The campaign launch came with Mr Corbyn’s personal poll ratings at historic lows, with just 15 per cent in an Ipsos Mori poll declaring themselves satisfied with his performance, against 75 per cent who were dissatisfied - an overall rating of minus-60.

The score was the worst recorded by any opposition leader since the monthly survey began in 1977, dipping below even the darkest days of Michael Foot’s leadership of Labour in the run-up to its disastrous 1983 election defeat.

It compared with a plus-two rating for Mr Johnson, with 46 per cent satisfied and 44 per cent dissatisfied. And the same poll gave Conservatives a commanding 17-point lead on 41 per cent (up eight points since a similar survey last month) to Labour unchanged on 24 per cent, with Liberal Democrats on 20 per cent (down three) and Brexit Party 7 per cent (down three).

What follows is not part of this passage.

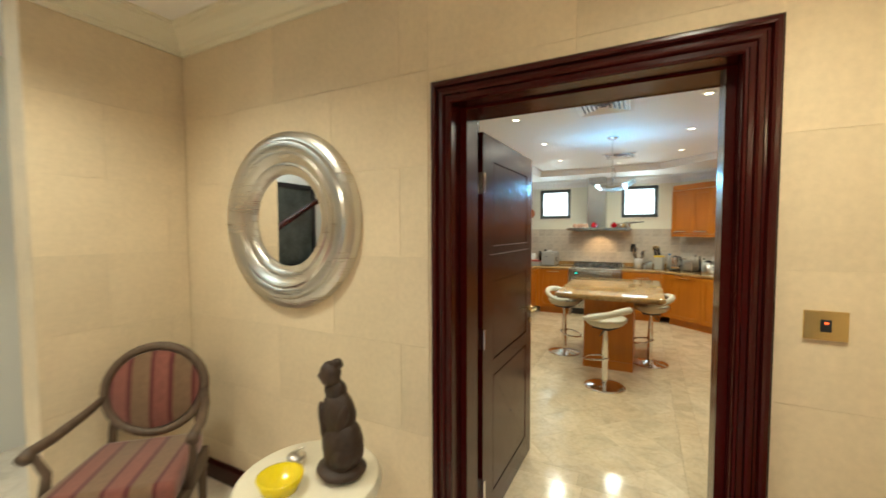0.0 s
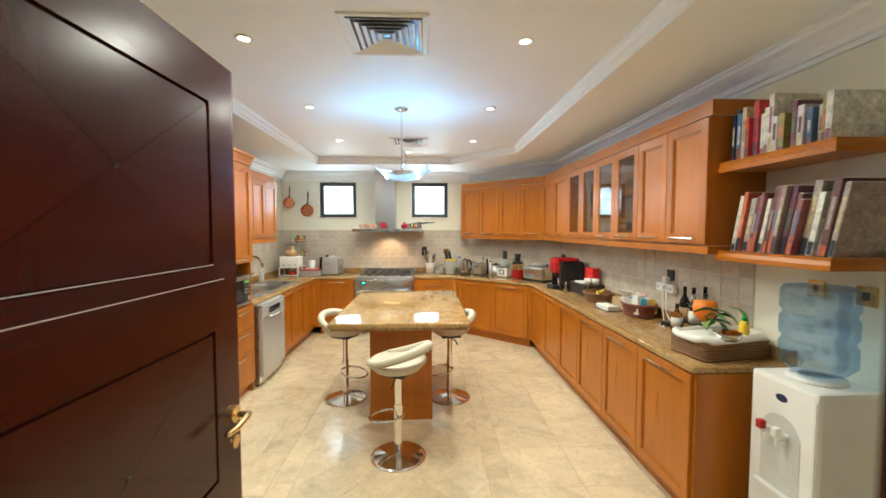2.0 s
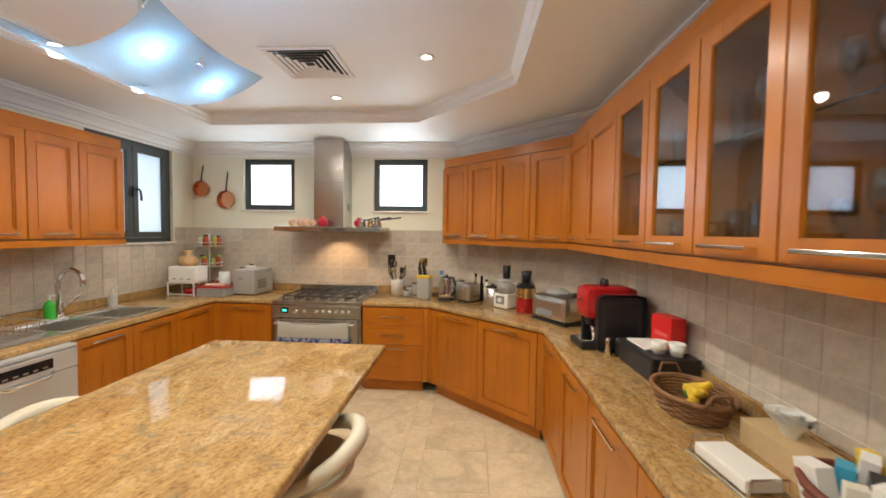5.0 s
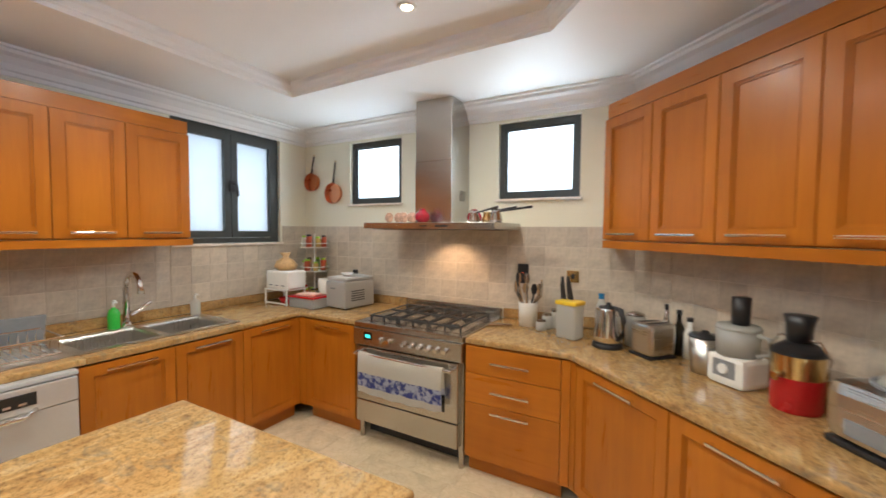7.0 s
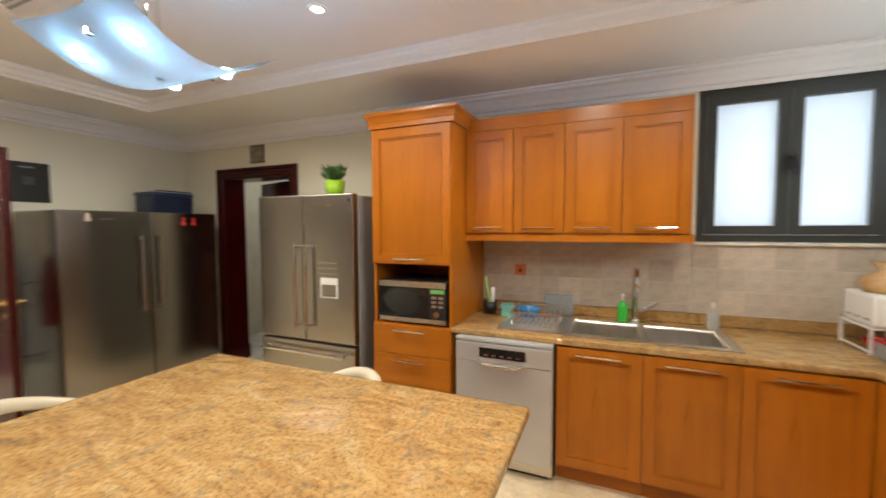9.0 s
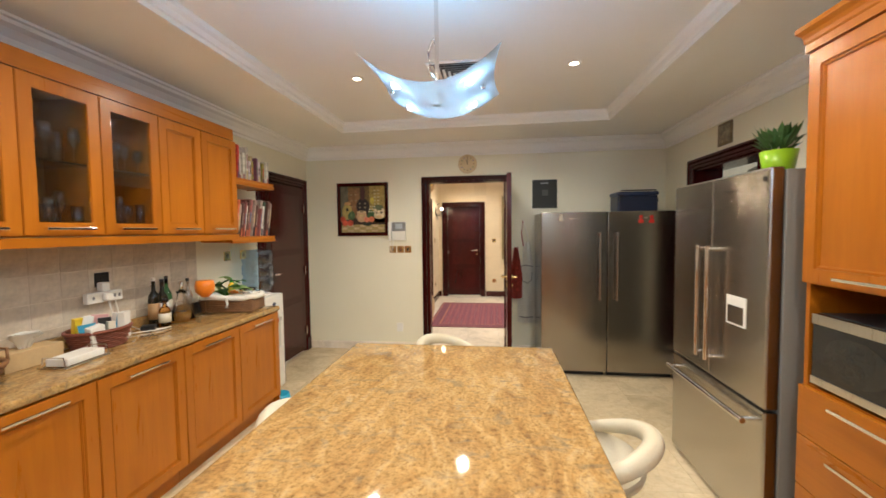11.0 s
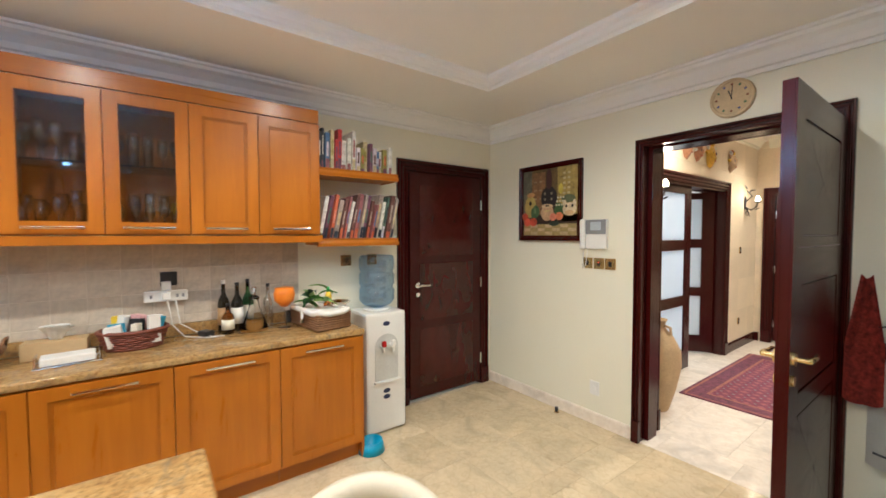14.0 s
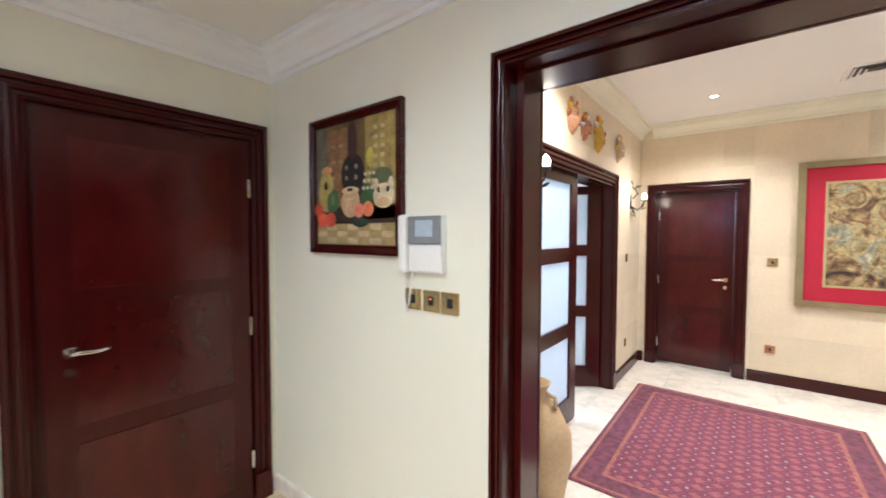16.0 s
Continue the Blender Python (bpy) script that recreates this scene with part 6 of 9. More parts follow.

After launching his campaign with a speech in south London with the shadow cabinet on stage beside him, Mr Corbyn was challenged over whether his poor personal ratings will hold Labour back in the December election.

He replied: “It’s not about me. It’s not about any individual on this platform. It’s not a presidential election.”

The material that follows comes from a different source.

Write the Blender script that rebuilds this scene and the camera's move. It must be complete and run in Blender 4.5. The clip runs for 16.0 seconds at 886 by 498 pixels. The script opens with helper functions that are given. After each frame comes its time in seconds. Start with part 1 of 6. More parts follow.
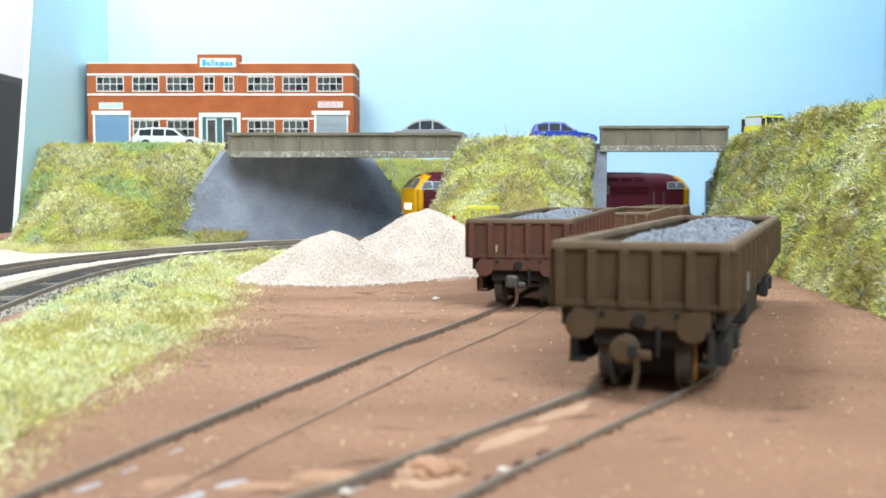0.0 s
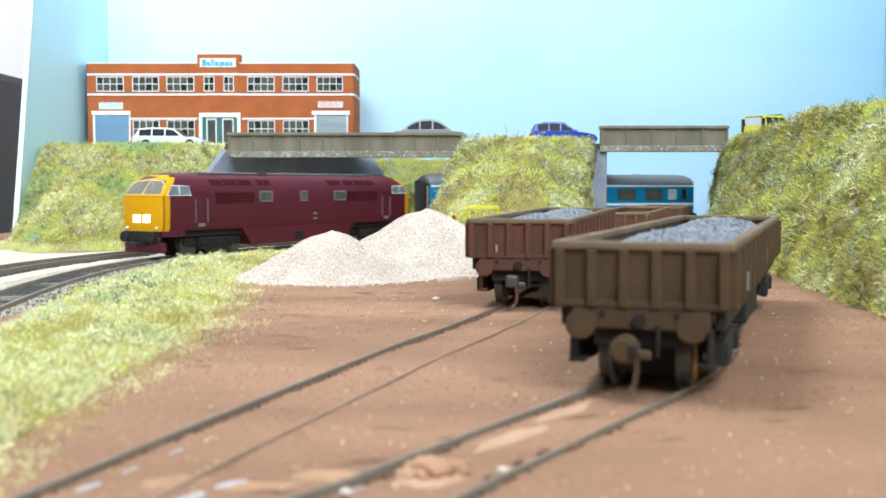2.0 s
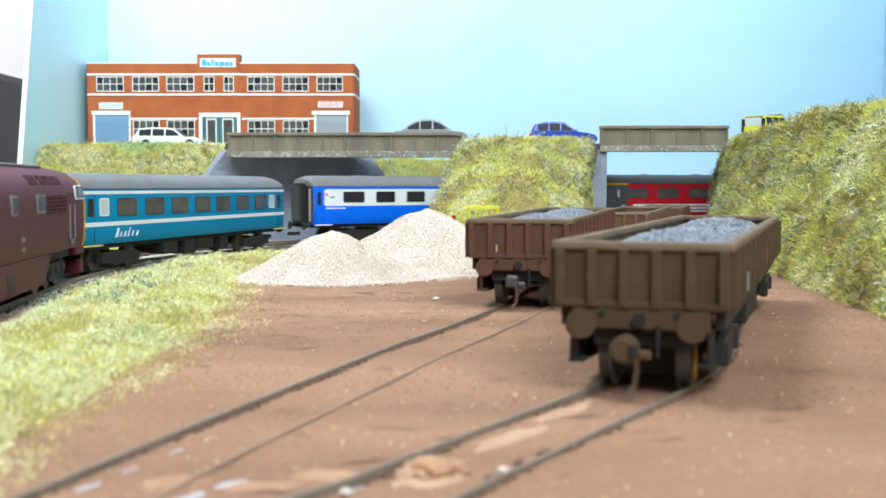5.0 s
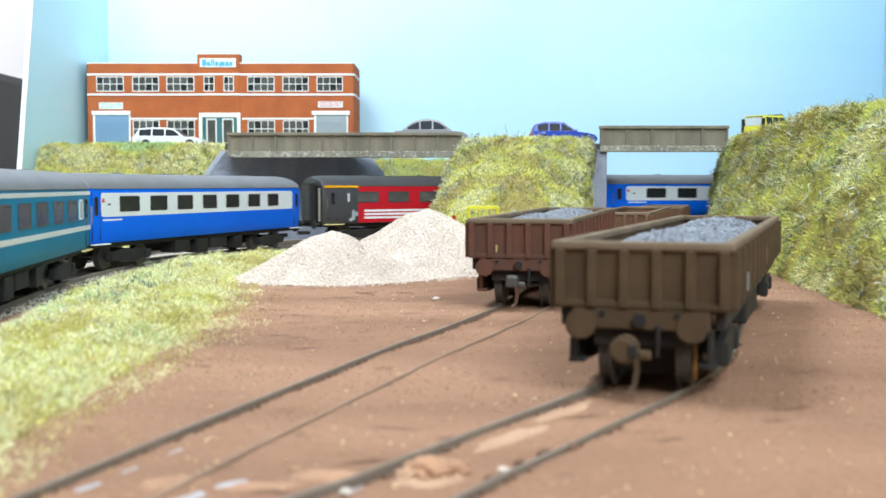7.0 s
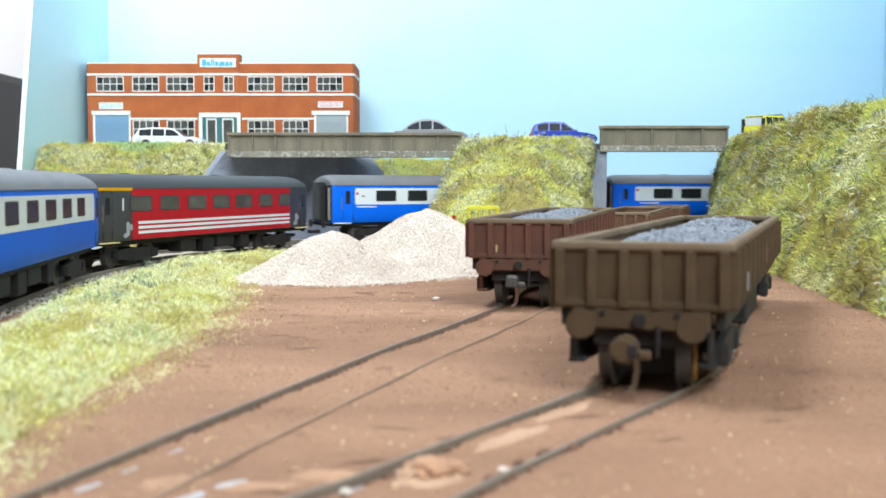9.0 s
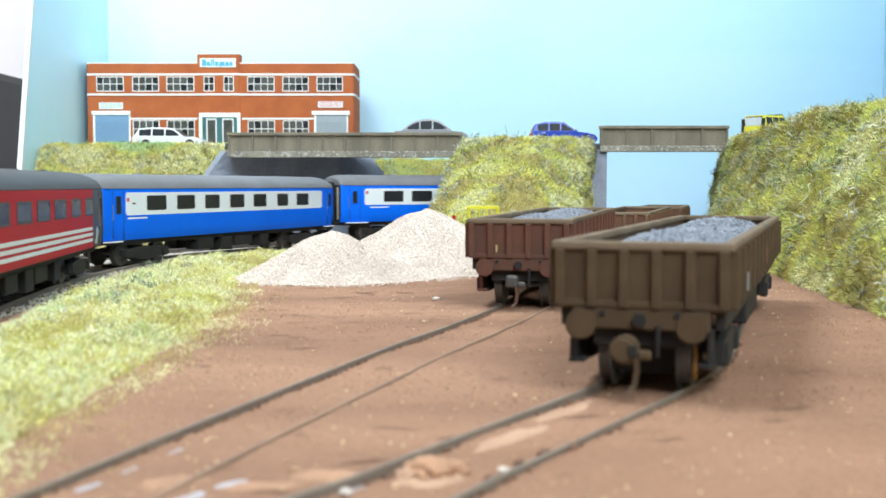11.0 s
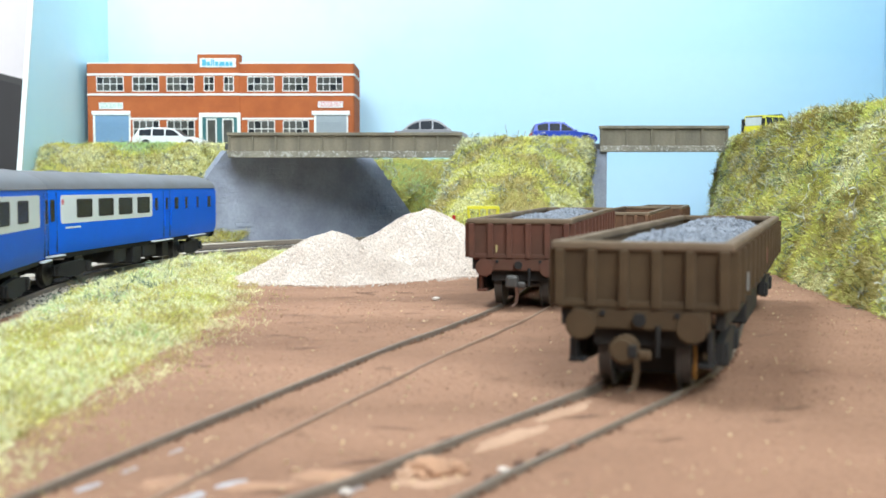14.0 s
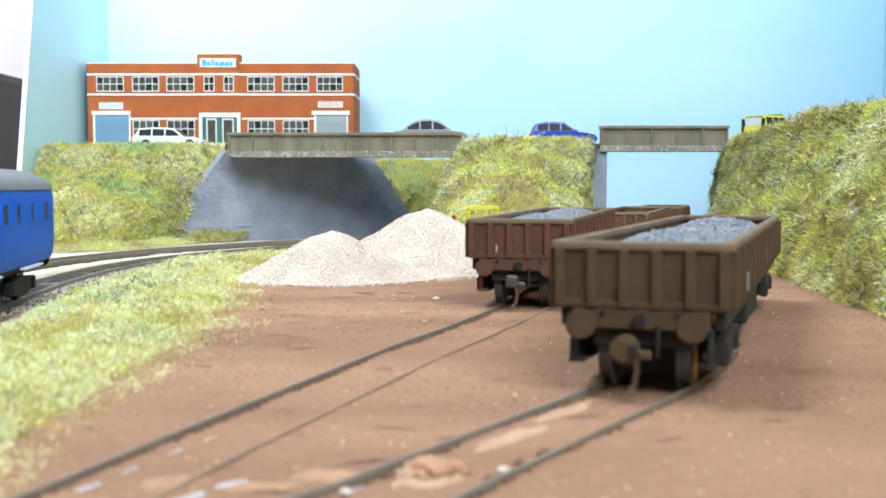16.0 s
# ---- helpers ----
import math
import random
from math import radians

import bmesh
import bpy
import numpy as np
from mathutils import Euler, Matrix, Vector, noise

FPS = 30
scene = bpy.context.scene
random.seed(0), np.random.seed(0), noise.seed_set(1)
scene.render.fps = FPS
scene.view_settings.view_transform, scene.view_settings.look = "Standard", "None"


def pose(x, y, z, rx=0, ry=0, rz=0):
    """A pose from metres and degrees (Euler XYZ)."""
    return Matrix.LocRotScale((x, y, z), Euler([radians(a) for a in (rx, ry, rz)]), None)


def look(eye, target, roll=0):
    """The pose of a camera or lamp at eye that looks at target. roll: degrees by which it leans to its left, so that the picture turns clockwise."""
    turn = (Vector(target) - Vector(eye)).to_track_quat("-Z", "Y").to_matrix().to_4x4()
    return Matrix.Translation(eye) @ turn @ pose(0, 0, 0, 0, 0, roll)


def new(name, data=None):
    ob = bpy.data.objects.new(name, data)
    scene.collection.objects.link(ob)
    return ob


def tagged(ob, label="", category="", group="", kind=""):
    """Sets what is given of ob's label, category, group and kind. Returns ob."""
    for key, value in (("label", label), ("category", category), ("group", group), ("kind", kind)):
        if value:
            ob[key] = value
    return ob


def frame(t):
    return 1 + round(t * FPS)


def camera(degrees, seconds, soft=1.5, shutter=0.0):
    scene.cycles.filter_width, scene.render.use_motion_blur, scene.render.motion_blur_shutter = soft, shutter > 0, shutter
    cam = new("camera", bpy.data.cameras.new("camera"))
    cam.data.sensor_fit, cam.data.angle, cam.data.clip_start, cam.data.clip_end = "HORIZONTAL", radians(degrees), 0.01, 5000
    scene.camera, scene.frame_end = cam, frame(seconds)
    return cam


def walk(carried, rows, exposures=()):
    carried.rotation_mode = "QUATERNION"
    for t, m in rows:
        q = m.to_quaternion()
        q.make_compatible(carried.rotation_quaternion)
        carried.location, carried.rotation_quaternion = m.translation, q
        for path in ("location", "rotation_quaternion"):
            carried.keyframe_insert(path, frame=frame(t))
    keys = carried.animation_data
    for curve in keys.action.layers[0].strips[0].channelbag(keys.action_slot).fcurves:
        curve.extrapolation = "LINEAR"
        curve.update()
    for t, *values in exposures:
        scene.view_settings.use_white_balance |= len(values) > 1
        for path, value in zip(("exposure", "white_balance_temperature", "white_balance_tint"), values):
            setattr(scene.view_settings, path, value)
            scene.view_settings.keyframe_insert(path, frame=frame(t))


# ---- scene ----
cam = camera(44.85, 16.0, soft=1.5, shutter=0.5)
cam.data.dof.use_dof, cam.data.dof.focus_distance, cam.data.dof.aperture_fstop = True, 0.56, 32
EYE = pose(0, 0, 0.040, 90 - 3.373, 0, 0)
walk(cam, [(0.0, EYE), (16.0, EYE)])

# ---- light: a closed room lit by a ceiling panel and a lamp over the layout, plus a fill ----
world = bpy.data.worlds.new("room_air")
scene.world = world
world.use_nodes = True
world.node_tree.nodes["Background"].inputs[0].default_value = (0.9, 0.95, 1.0, 1)
world.node_tree.nodes["Background"].inputs[1].default_value = 0.05


def area(name, at, target, power, size, colour):
    data = bpy.data.lights.new(name, "AREA")
    data.energy, data.size, data.color = power, size, colour
    ob = new(name, data)
    ob.matrix_world = look(at, target)
    return ob


area("layout_lamp", (-0.31, 0.46, 0.86), (-0.08, 0.80, 0.0), 9.5, 0.34, (0.83, 0.95, 1.0))
area("ceiling_lamp", (0.45, -0.75, 1.25), (-0.1, 0.7, 0.0), 53.5, 1.1, (0.85, 0.955, 1.0))
# unseen fill, added to brighten the white wall behind the shelf unit
area("back_wall_fill", (-1.5, 1.75, 1.42), (-1.4, 2.2, 0.2), 46, 0.6, (0.95, 0.96, 1.0))
scene.view_settings.exposure = 0.0


# ---- materials ----
def rgb(c):
    return (*c, 1.0)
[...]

There were some boos from the audience of Labour activists for a reporter who asked whether Mr Corbyn would stand down as leader if Labour lost.

And he dodged the question of whether he would serve a full five years as prime minister, replying: “I love doing this job, I love meeting people, I love campaigning and above all I’ll be so proud to lead a Labour government that ends Universal Credit and builds the council houses we need.”

Mr Corbyn declined to say whether current members of his shadow cabinet would retain their existing policy briefs in a government led by him.

Promising to protect the NHS from privatisation, he warned that Mr Johnson’s “toxic trade deal with Trump” could “hand over £500 million a week of NHS money to big drugs corporations”.

(Reuters TV (Reuters TV)

To an audience chant of “Not for sale“, the Labour leader vowed: “We will stop them. Labour won’t let Donald Trump get his hands on our National Health Service. It’s not for sale, to him or anyone.”

He called on tycoon Sir Richard Branson to hand money his Virgin Care firm had received from suing the NHS to charity.

And he named individual businessmen Mike Ashley, Jim Ratcliffe, Crispin Odey, Rupert Murdoch and the Duke of Westminster as he said: You know what really scares the elite? All of us, the British people.

“What the elite are actually afraid of is paying their taxes.

“So in this election, they’ll fight harder and dirtier than ever before. They’ll throw everything at us because they know we’re not afraid to take them on.

“So we’re going after the tax dodgers. We’re going after the dodgy landlords. We’re going after the bad bosses. We’re going after the big polluters. Because we know whose side we’re on.

“And the big question of this election is: whose side are you on?”

- Ipsos Mori interviewed a representative sample of 1,001 adults by telephone on 25-28 October.